10 thoughts on “Update on Chetco Bar Fire and other wildfires in the Northwest”

  1. Nothing more honorable, heroic and brave than putting your firefighting professionalism “on the line” for the sake of others. So proud of each of you. May God keep you safe. Thank you.

  2. Even in Sutherlin , 11 miles north of Roseburg, or the smoke is so thick we cant see the local mountains near like across the sreet from our backyard or front yards, the sun is having a hard time coming through our prayers go out fo the firefighters and the families who are having to evacuate or are in harms way of the fires

  3. In Brookings a firefighter was outside moms window this morning – getting any extra leaves and such from gutters (she is at an assisted living facility) she said thank u thank u! Be safe, bless you all!! She is stage 1 and evac is prepped…she’s packed…but many thanks to all the firefighters and so many working on all the fires…may all calm soon- (reminds me of the Middletown fire(s) a few yrs back ; down our way- sonoma county had brown skies and ash everywhere for a week and we are hr + away! Inland tends to get pretty dry for us, fires common – but always frightening)

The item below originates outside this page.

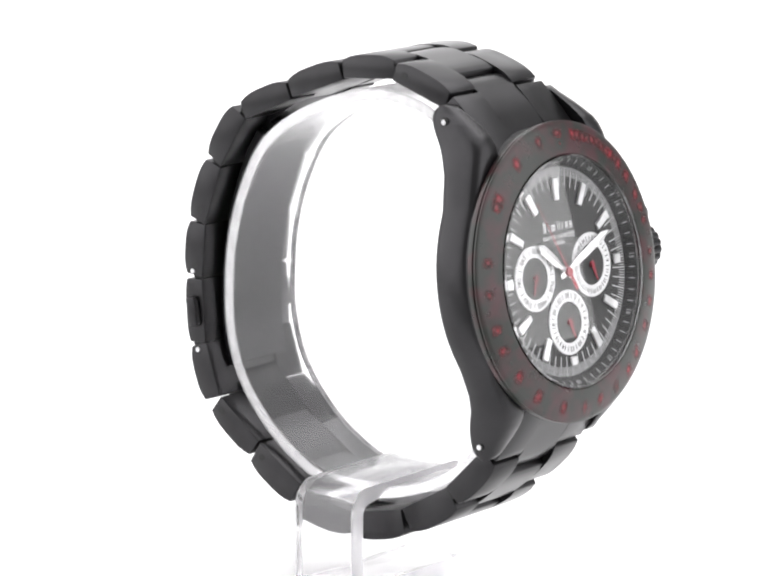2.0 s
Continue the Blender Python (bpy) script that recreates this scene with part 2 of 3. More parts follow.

  4. Thank You seems very weak when I consider you guys are charging hell with a bucket of water trying to save homes for people you have never met ! I pray you are all safe and make it through the fire season without catastrophes to any of your teams ! Lord Bless All of You !

  5. Hi Bill, do you know if the U2 spy plane was used to map over the Chetco Bar fire? One flew through Redding last Wednesday and then I saw a sort of grid pattern vapor trail to the northwest on Thursday.

  6. You firefighters are so amazing. Thank you, God bless you, you are in my prayers. I am praying for rain so you can rest easy real soon.

  7. I am retired and disabled now after a 19 year firefighting career and 28 years as a social worker. It used to be that structure rigs worked on the flatlands and forest fire workers worked in the wild lands. Now that’s not necessarily so. More and more homes are moving into wildland areas and it changes wildland firefighters’s priorities. Life preservation and safety first, improvements second, and wildfires. Firefighters won’t sacrifice safety for homes. It would help a lot if you could visit your local forest or home protection fire stations for information about clearing flammable material around your home. If you are planning to buy a home near or next to the wildland, be sure evaluate it for fire engine access, water availability, brush and trees near the home. Remember Smokey says, “Only you can prevent forest fires.”

  8. Why were the firefighters told to stand down at the chetco bar fire in the beginning when this fire was small enough to extinguish! Who ordered that!? Let forest management reign again!